Advivo ICP Innovation & Commercialisation Specialist Steve Davis unpacks the most common myth about innovation, discussing the latest advancements in market knowledge and how it is almost impossible to be “the first one”… you’re going to need to be “the most informed” to succeed.
Myth – “There’s nobody else doing this”
I’d love a dollar for every entrepreneur who has said to me when enthusiastically telling me about their new idea that “there’s nothing else like this” or “there’s nobody else doing this”. Unfortunately, that is rarely the case, and you need to understand what the situation really is.
Before you start pumping money into a new venture idea you need to validate that idea has a high probability of success in the marketplace. In order to succeed you need to understand market needs and have the right market entry strategy, and for that you need to know the structure of the market you are entering. There are a number of examples of market data reports like Ibis World which give a good overview of the size of a market, general trends and details on the leading companies in those markets. However, what you really want to know is who all the companies are in the space (competitors, and potential customers and partners) and details for much more specific market segments in which you intend to compete.
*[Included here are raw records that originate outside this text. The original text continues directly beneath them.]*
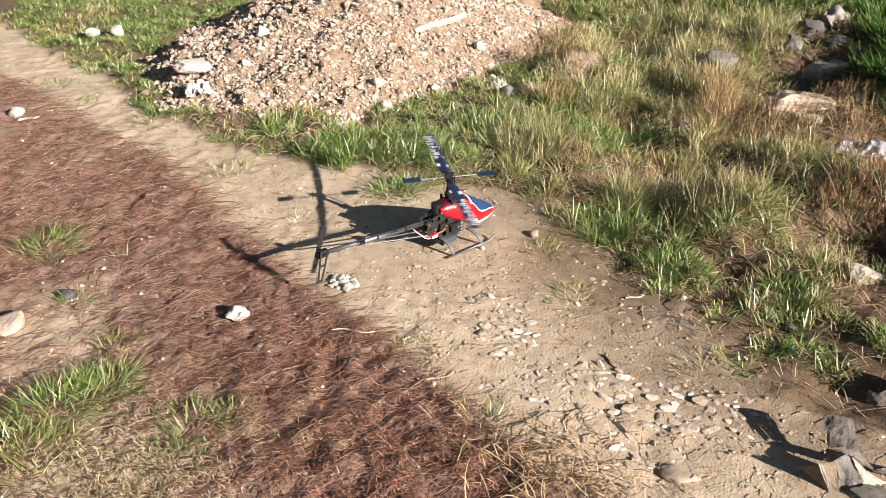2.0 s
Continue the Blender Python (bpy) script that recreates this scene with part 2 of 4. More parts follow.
def build_ground():
    xs, ys = grid_lines(-2.6, 2.6, 0.0135, 400), grid_lines(1.1, 5.6, 0.0135, 400)
    gx, gy = np.meshgrid(xs, ys)
    verts = np.stack([gx, gy, ground_z(gx, gy)], -1).reshape(-1, 3)
    n, m = len(xs), len(ys)
    i = (np.arange(m - 1)[:, None] * n + np.arange(n - 1)[None, :]).ravel()
    ob = soup("ground", verts, np.stack([i, i + 1, i + n + 1, i + n], 1), EARTH, shade=True)
    cover = np.ones((len(verts), 4), np.float32)
    cover[:, 0] = litter_at(verts[:, 0], verts[:, 1])
    fringe = smooth(-0.36, 0.02, verts[:, 0] - edge_x(GRASS_EDGE, verts[:, 1]) + 0.14 * smooth(1.95, 1.5, verts[:, 1]) + 0.16 * rough(verts[:, 0], verts[:, 1], 0.2, 23)) * smooth(3.3, 2.6, verts[:, 1])
    cover[:, 1] = np.maximum(grass_at(verts[:, 0], verts[:, 1]), 0.55 * fringe)
    cover[:, 1] *= 1 - 0.9 * disc(verts[:, 0], verts[:, 1], 0.58, 4.25, 0.17)
    cover[:, 2] = 0.9 * disc(verts[:, 0], verts[:, 1], 0.52, 2.16, 0.13) + 0.5 * disc(verts[:, 0], verts[:, 1], 0.25, 2.33, 0.2) + 0.85 * disc(verts[:, 0], verts[:, 1], 0.36, 2.52, 0.16)
    ob.data.color_attributes.new("cover", "FLOAT_COLOR", "POINT").data.foreach_set("color", cover.ravel())
    return tagged(ob, "dry earth path between brown litter and rough grass", "ground", kind="structure")


ground = build_ground()


# ---- loose small matter in arrays ----
def ico():
    bm = bmesh.new()
    bmesh.ops.create_icosphere(bm, subdivisions=1, radius=1)
    v = np.array([q.co[:] for q in bm.verts])
    f = np.array([[q.index for q in face.verts] for face in bm.faces])
    bm.free()
    return v, f


ICO_V, ICO_F = ico()


def turns(n):
    """Random rotation matrices."""
    q = rng.normal(size=(n, 4))
    q /= np.linalg.norm(q, axis=1)[:, None]
    w, x, y, z = q.T
    return np.stack([1 - 2 * (y * y + z * z), 2 * (x * y - z * w), 2 * (x * z + y * w), 2 * (x * y + z * w), 1 - 2 * (x * x + z * z), 2 * (y * z - x * w),
                     2 * (x * z - y * w), 2 * (y * z + x * w), 1 - 2 * (x * x + y * y)], 1).reshape(-1, 3, 3)


def lumps(at, size, flat=0.7, jag=0.22):
    """Broken little stones at the points given."""
    n, k = len(at), len(ICO_V)
    v = ICO_V[None] * (1 + jag * rng.normal(size=(n, k, 1)))
    v = v * rng.uniform(0.6, 1.2, (n, 1, 3))
    v = np.einsum("nij,nkj->nki", turns(n), v) * np.asarray(size)[:, None, None]
    v[:, :, 2] *= flat
    v += np.asarray(at)[:, None, :]
    f = ICO_F[None] + (np.arange(n) * k)[:, None, None]
    return v.reshape(-1, 3), f.reshape(-1, 3)


def blades(at, azimuth, length, width, lean, droop, segs=3):
    """Curved tapering blades: they rise from their foot, lean and droop."""
    n = len(at)
    t = np.linspace(0, 1, segs + 1)[None, :]
    L, le, dr = (length / (1 + 0.45 * droop))[:, None], lean[:, None], droop[:, None]
    run = L * (le * t + dr * t * t)
    up = L * (np.sqrt(np.clip(1 - le * le, 0.02, 1)) * t - 0.55 * dr * t * t)
    ca, sa = np.cos(azimuth)[:, None], np.sin(azimuth)[:, None]
    twist = azimuth[:, None] + np.pi / 2 + rng.normal(0, 0.5, (n, 1))
    half = 0.5 * width[:, None] * (1 - 0.85 * t ** 1.6)
    mid = np.stack([at[:, 0:1] + ca * run, at[:, 1:2] + sa * run, at[:, 2:3] + up], -1)
    side = np.stack([np.cos(twist) * half, np.sin(twist) * half, 0.25 * half], -1)
    v = np.stack([mid - side, mid + side], 2).reshape(n, -1, 3)
    k = np.arange(segs) * 2
    f = np.stack([k, k + 1, k + 3, k + 2], 1)[None] + (np.arange(n) * (segs + 1) * 2)[:, None, None]
    return v.reshape(-1, 3), f.reshape(-1, 4)


def stems(at, azimuth, length, radius, rise, bend, segs=4):
    """Round-ish lying stems, three-sided, that bend in the plane and hump a little."""
    n = len(at)
    t = np.linspace(0, 1, segs + 1)[None, :]
    a = azimuth[:, None] + bend[:, None] * (t - 0.5)
    step = length[:, None] / segs
    dx, dy = np.cos(a) * step, np.sin(a) * step
    x = at[:, 0:1] + np.cumsum(dx, 1) - dx
    y = at[:, 1:2] + np.cumsum(dy, 1) - dy
    hump = rise[:, None] * np.sin(np.pi * np.clip(t * rng.uniform(0.7, 1.3, (n, 1)), 0, 1))
    z = ground_z(x, y) + at[:, 2:3] + hump
    r = radius[:, None] * (1 - 0.5 * t)
    rings = []
    for k in range(3):
        q = 2 * np.pi * k / 3 + 0.5
        rings.append(np.stack([x - np.sin(a) * r * np.cos(q), y + np.cos(a) * r * np.cos(q), z + r * np.sin(q)], -1))
    v = np.stack(rings, 2).reshape(n, -1, 3)
    faces = []
    for s in range(segs):
        for k in range(3):
            j = (k + 1) % 3
            faces.append((s * 3 + k, s * 3 + j, s * 3 + 3 + j, s * 3 + 3 + k))
    f = np.array(faces)[None] + (np.arange(n) * (segs + 1) * 3)[:, None, None]
    return v.reshape(-1, 3), f.reshape(-1, 4)


def joined(pieces):
    vs, fs, base = [], [], 0
    for v, f in pieces:
        vs.append(v)
        fs.append(f + base)
        base += len(v)
    return np.concatenate(vs), np.concatenate(fs)


def scatter(n, x0, x1, y0, y1, weight):
    """Points of that stretch kept by a weight between 0 and 1."""
    x, y = rng.uniform(x0, x1, n), rng.uniform(y0, y1, n)
    keep = rng.uniform(0, 1, n) < weight(x, y)
    return x[keep], y[keep]


def on_ground(x, y, lift=0.0):
    return np.stack([x, y, ground_z(x, y) + lift], 1)


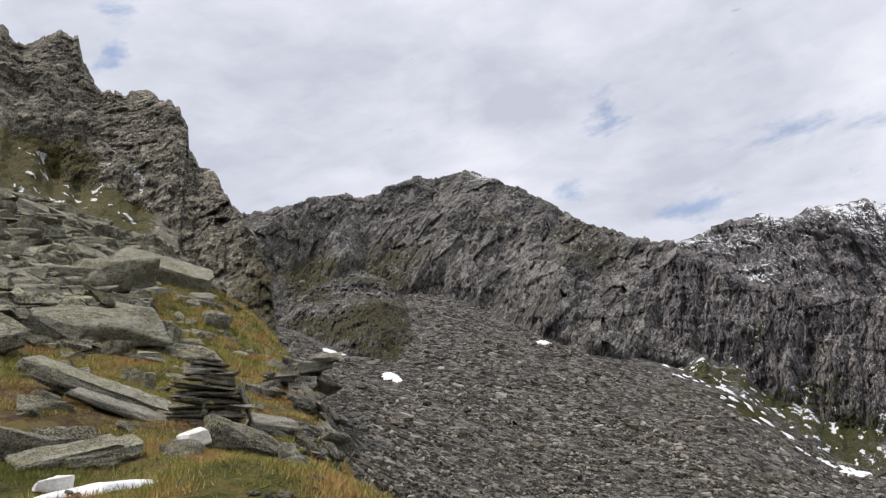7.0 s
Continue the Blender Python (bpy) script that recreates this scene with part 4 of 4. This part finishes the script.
def boulder(az, el, size, rot, seed, label, name="boulder", category="boulder", mat=None, sunk=0.15, tilt=(0, 0), group="", layers=0.0, wedge=0.0, up=0.0, r=None, cut=0.025, square=0.72):
    """A boulder lying on the ground where it rises to el degrees at bearing az."""
    r = r or stand(az, el)
    x, y, z = ground_at(az, r)
    me = rock_mesh(name, *size, seed, mat or MAT_BOULDER, layers=layers, wedge=wedge, cut=cut, square=square, detail=4, rough=0.028, boxy=7 if name == "rock_slab" else 4)
    ob = new(name, me)
    ob.matrix_basis = pose(x, y, z - sunk * size[2] + up, tilt[0], tilt[1], rot - az)
    return tagged(ob, label, category, group)


# the cairn and what lies round it
MAT_SLATE = stone_material("cairn_slab", (0.105, 0.097, 0.086), (0.34, 0.318, 0.288), (0.62, 0.595, 0.54), 2.2, 0.35, cleft=0.3)
MAT_QUARTZ, _n = material("white_quartz")
_co = _n.add("ShaderNodeTexCoord", 3)
finish(_n, _n.ramp(_n.noise(_co, 5.0, 6.0, 0.65), [(0.35, (0.55, 0.53, 0.50)), (0.55, (0.82, 0.82, 0.81))]), 0.55, _n.noise(_co, 9.0, 5.0, 0.6), 0.5, 0.05)


def build_cairn():
    az = -51.6
    r = stand(az, 1.0)
    x, y, z = ground_at(az, r)
    cairn = empty("cairn", x, y, z, "waist-high domed cairn of stacked flat slabs on turf", "cairn")
    cairn.rotation_euler = (0, 0, radians(-az))
    rng = random.Random(4)
    h, course, tall = -0.06, 0, 1.20
    while h < tall:
        f = max(0.0, h / tall)
        wide = float(np.interp(f, [0, 0.2, 0.5, 0.75, 0.9, 1.0], [1.22, 1.25, 1.08, 0.84, 0.60, 0.30])) * rng.uniform(0.92, 1.08)
        deep = wide * rng.uniform(0.6, 0.8)
        thick = rng.choice((0.06, 0.08, 0.10, 0.13, 0.15)) * (1.0 if f < 0.85 else 0.7)
        parts = 1 if wide < 0.7 or rng.random() < 0.3 else 2
        cut = rng.uniform(0.3, 0.7)
        for k in range(parts):
            w = wide if parts == 1 else wide * (cut if k == 0 else 1 - cut) * 1.08
            cx = 0 if parts == 1 else (-wide / 2 + w / 2 if k == 0 else wide / 2 - w / 2)
            t = thick * rng.uniform(0.7, 1.0)
            me = rock_mesh("slab", w * rng.uniform(1.0, 1.14), deep, t, 100 + course * 3 + k, MAT_SLATE if rng.random() < 0.7 else MAT_SLATE_BROWN, 0.12, t / 2.2, rng.uniform(0, 0.3), 3, 0.8, 0.03, 5)
            part("slab", me, cairn, "", pose(cx + rng.uniform(-0.07, 0.07) + 0.03 * f, rng.uniform(-0.10, 0.06), h, rng.uniform(-3, 3), rng.uniform(-5, 5) + 2, rng.uniform(-18, 18)))
        h += thick * 0.66
        course += 1
    me = rock_mesh("leaning_slab", 0.80, 0.26, 0.09, 77, MAT_SLATE, 0.1, 0.0, 0.1)
    part("leaning_slab", me, cairn, "flat slab leaning against the stack", pose(0.66, -0.2, 0.30, 0, 66, 8))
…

You’re Going to Need a Bigger Data Set
There are some very useful data science tools now available based on big data and sophisticated AI algorithms which can map markets by identifying all the companies involved and their linkages to each of the segments within that particular market. This is incredibly powerful as it provides a complete landscape of that market which can be done on a global scale. “Global scale” can certainly be an eye opener as more often than not it reveals there are far more players in the market than you thought.
Data science tools can identify just how crowded a market is and who the actual players are in that market. They can also be used to help identify white space opportunities in the market, i.e. market segments or interfaces between market segments where there is relatively little activity. These tools underpin the Mese computing system developed by Growth Science in the USA with their Australian partner Attractor Network providing Advivo ICP access for use in Australia.
A recent Growth Science blog by Thomas Thurston: “Galaxies Unknown: how discovering the true scale of markets is changing what we thought we knew about business” gives a good example of the telehealth market. Thomas in investigating this market started with an assumption that there might be a few hundred companies involved but found there were actually over 11,000. Fully mapping markets like this with manual searching is virtually impossible.
“In essence these data science tools are market research on steroids, what traditionally can take months or even years can now be done in a matter of hours.”
Knowing the companies competing in your intended market facilitates much more comprehensive competitor analysis and also serves to identify potential collaboration or licensing targets. There are other tools which can then be used to identify the most common search terms being used in relation to the market and how specific companies may be winning business. The market mapping tools provide a very good overview of the competitive landscape within markets but can also be used to map the landscape of the potential customer market for B2B products.
Professional Analysis – Making Sense of Big Data Reports
However, as powerful as these market analysis tools are, there is a considerable amount of strategy and validation work which needs to be done to work out when and how best to use them to derive real value. Like with a Google search, the quality of the data returned is heavily dependent on the structure of the search terms used. There are a number of aspects which need to be addressed in order to ensure a higher probability of commercial success and which need to be understood in order to be best supplemented by the data science tools, for example understanding:
- The job to be done and the value proposition delivered by the proposed solution (i.e. how does it address the drivers for adoption and what returns does it provide in relation to the job to be done?)
- Who the customer is
- The competition – how is the job currently done and what alternatives does the customer have that you are aware of?
- The Minimum Viable Product (MVP) required to enter and further test the market
- Validating the idea with potential customers to test how they view the value of the solution
Investing first in understanding the market, how your product fits in the market and whether you have the right market entry strategy before traveling too far down the much larger cost development pathway is likely to ultimately save you money or improve returns. The exercise will certainly provide a much better indication of the probability of success (or failure) of your idea. Some 80% of new ventures fail, don’t be one of those! And don’t believe in the myth that there’s nobody else doing this.